House debates

Wednesday, 5 December 2018

Matters of Public Importance

Energy

3:35 pm

Photo of Mark ButlerMark Butler (Port Adelaide, Australian Labor Party, Shadow Minister for Climate Change and Energy) Share this | Hansard source

What a shambles energy policy is under this government. We've been trying to keep count but we're pretty confident that we're now up to double digits in the number of energy policies this government has had since the last election in 2016. We had the emissions intensity scheme and the Clean Energy Target. We lost count of the number of versions of the National Energy Guarantee. My colleague the member for Charlton says there were four versions of the National Energy Guarantee in the final 14 days of Malcolm Turnbull's prime ministership before he was defenestrated—four in 14 days. This week we've had two energy policies. It's 20 to four on Wednesday, so I'm not ruling out the possibility that there will be a third, at least, this week if the coalition party room ever meets to consider this. But this current policy has to take the cake. This is a Venezuelan-style neo-Marxist state intervention into an energy market, which this Liberal Party privatised. The experiment in privatising an essential service was not driven by the Labor Party. We opposed it every step of the way. This experiment in privatisation is now apparently an evil to be confronted by this Venezuelan-style state intervention. My colleague the shadow Treasurer has talked about that quite a deal.

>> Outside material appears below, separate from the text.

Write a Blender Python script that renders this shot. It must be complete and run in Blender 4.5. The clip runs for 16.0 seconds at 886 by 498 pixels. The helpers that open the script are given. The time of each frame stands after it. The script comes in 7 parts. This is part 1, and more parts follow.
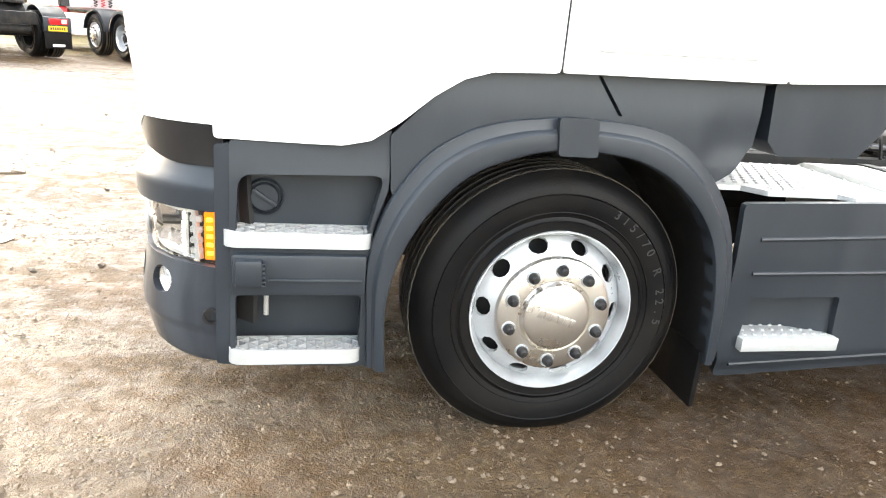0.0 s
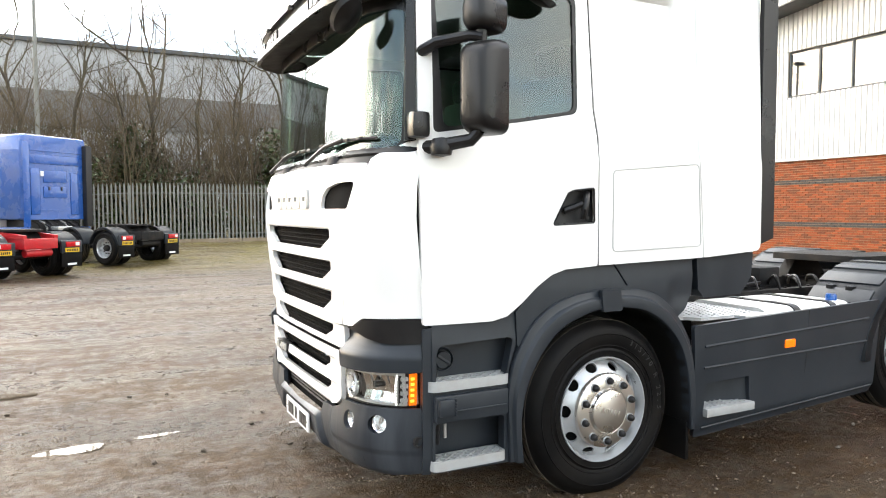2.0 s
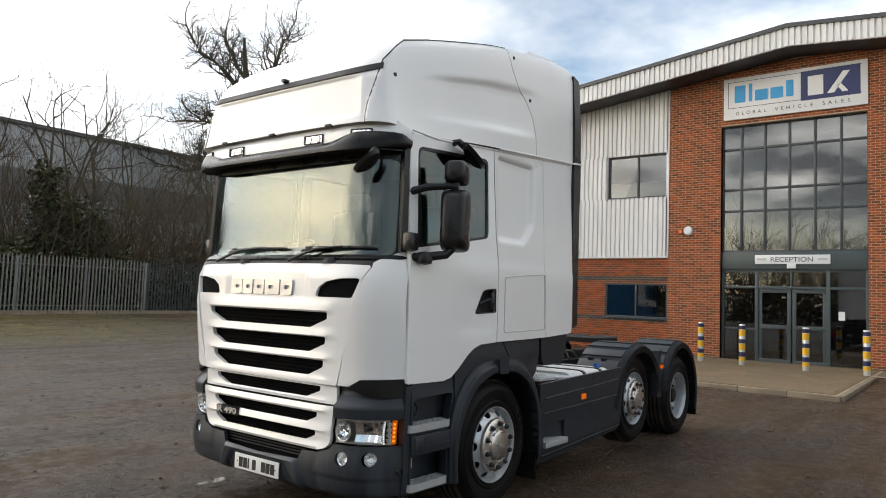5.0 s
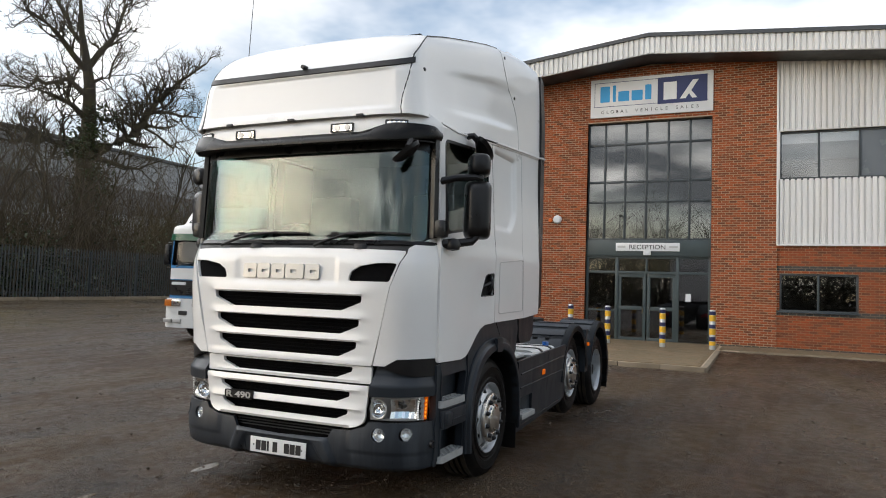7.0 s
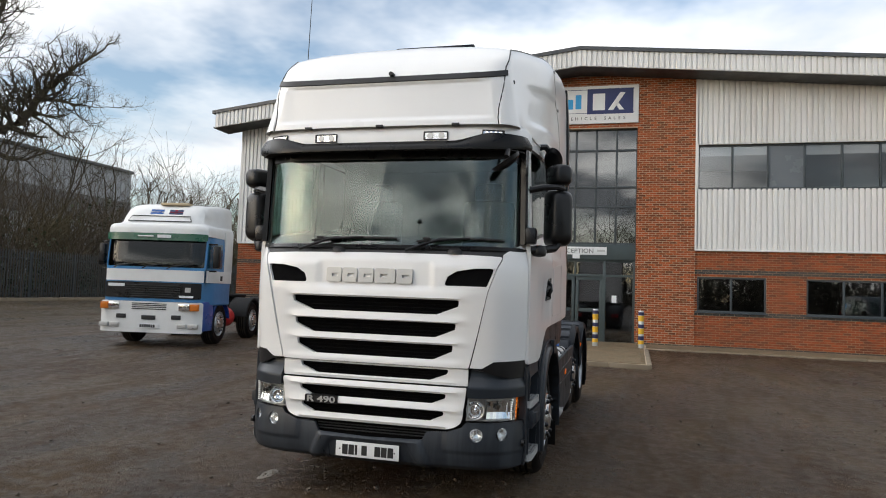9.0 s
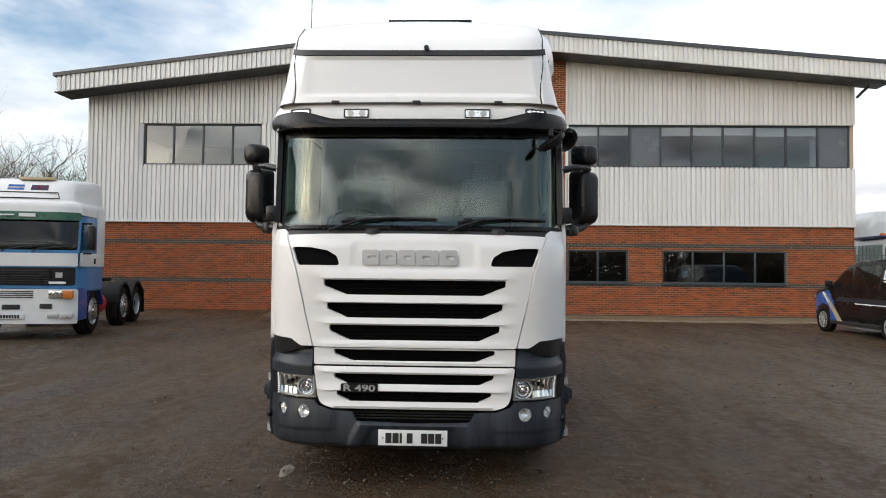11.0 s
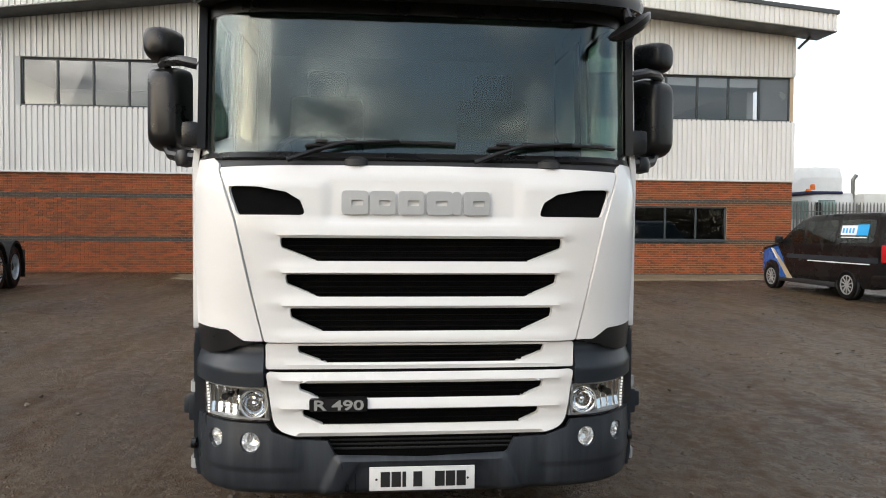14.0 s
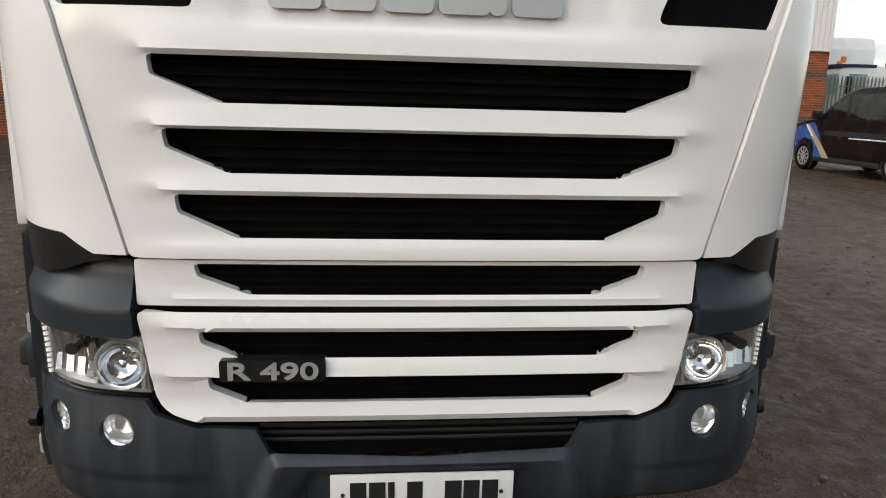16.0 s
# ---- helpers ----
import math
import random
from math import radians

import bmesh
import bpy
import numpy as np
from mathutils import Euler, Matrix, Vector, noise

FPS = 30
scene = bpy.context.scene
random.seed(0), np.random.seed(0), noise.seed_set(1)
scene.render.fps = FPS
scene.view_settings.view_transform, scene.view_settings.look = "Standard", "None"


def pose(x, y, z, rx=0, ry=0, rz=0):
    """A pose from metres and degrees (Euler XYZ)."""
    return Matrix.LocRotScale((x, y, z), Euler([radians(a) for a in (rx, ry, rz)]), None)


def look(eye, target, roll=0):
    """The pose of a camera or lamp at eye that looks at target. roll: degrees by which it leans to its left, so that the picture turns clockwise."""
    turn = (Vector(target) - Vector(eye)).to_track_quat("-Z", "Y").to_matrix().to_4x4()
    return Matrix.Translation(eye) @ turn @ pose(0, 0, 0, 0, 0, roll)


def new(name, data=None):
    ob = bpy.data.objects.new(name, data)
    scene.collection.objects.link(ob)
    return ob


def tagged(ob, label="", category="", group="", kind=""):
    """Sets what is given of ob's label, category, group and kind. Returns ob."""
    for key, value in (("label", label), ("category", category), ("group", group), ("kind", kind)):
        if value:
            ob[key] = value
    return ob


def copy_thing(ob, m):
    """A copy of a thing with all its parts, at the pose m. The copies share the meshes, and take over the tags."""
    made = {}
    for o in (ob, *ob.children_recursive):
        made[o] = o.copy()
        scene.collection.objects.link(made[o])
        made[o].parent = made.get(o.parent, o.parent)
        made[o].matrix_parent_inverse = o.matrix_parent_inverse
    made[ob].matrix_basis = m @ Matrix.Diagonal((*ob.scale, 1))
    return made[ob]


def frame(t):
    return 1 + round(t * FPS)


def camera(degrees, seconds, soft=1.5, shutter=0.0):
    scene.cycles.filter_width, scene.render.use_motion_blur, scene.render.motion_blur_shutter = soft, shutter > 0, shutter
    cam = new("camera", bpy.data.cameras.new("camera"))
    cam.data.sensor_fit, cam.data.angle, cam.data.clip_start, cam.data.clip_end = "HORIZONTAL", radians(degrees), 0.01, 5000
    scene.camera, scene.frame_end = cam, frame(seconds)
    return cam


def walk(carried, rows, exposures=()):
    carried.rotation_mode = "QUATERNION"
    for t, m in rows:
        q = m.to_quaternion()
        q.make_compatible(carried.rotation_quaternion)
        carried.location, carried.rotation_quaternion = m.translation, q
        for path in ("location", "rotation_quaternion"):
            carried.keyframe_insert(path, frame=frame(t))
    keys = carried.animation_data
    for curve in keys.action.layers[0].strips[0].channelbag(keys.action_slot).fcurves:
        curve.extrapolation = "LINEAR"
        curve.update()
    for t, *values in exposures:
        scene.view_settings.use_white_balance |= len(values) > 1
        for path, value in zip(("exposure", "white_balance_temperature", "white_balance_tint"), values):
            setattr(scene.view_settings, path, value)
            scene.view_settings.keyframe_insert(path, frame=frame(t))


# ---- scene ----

But, of course, there is a second element to the policy of this new minister, this novice minister, and that is to throw billions and billions of taxpayer funds at building new coal-fired power stations, for which no investor other than Clive Palmer in Australia has indicated the slightest interest in cooperating. The Australian Industry Group—not Greenpeace, not the Labor Party, not anyone else—has estimated that this minister's plan to indemnify a new coal-fired power station—just one coal-fired power station—against future carbon risk could cost taxpayers $17 billion. We know that those opposite have a plan to build significantly more than one coal-fired power station. We read in The Australian newspaper, from government sources, they were planning to build a new coal-fired power station in my electorate of Port Adelaide on the Lefevre Peninsula. So, times $17 billion by several new coal-fired power stations and you are starting to talk real money that the taxpayers are lumping up to satisfy the ideological obsessions of this government.

It's not just the absolutely shambolic process of policy development under this government over the last few years; the substance of this bill is even worse. We heard the Prime Minister quote, rather selectively, I might say, from a recent report from the ACCC, the consumer watchdog—the statutory body with responsibility for looking after the interests of consumers—after its two-year inquiry into the operation of the electricity market. He didn't quote this particular part, when the ACCC dealt with the possibility of a divestiture mechanism in the electricity industry. What the ACCC said, after lengthy and exhaustive consideration of this possibility, is:

Requiring the divestiture of privately owned assets is an extreme measure to take in any market, including the electricity market.

…   …   …   

… the ACCC does not believe it would be appropriate to intervene to unwind the way in which the market has evolved across the National Electricity Market.

It was not something that the Prime Minister saw fit to quote in question time when he was selectively using the authority of the statutory consumer watchdog, the ACCC.

You would think, if the consumer watchdog, empowered by this parliament to look after the interests of electricity consumers, thought that divestiture would help them, would lower power prices, perhaps they would have included it in their 56 recommendations about what to do with this electricity market, and they didn't. Indeed, after the report was delivered and when this government first announced their so-called 'big stick', the ACCC chairman, Rod Sims, was giving evidence to a Senate estimates hearing and he confirmed:

I think I can confidently say Senator I found out about it when everybody else did, when I read about it—

the divestiture idea—

in the newspaper.

He confirmed in those hearings that he hadn't even been asked by the Prime Minister, the Treasurer, or the energy minister about the conclusions he came to in his report on the operation of the electricity inquiry. Such is the disdain this government has for good policymaking process, the idea of evidence based policy, informed by the views of experts like the ACCC or even by Ian Harper's earlier national competition policy review, which also considered and rejected the idea of divestiture. Other business groups—not the energy companies; of course, they oppose it—representing those that use energy oppose this because it is bad policy.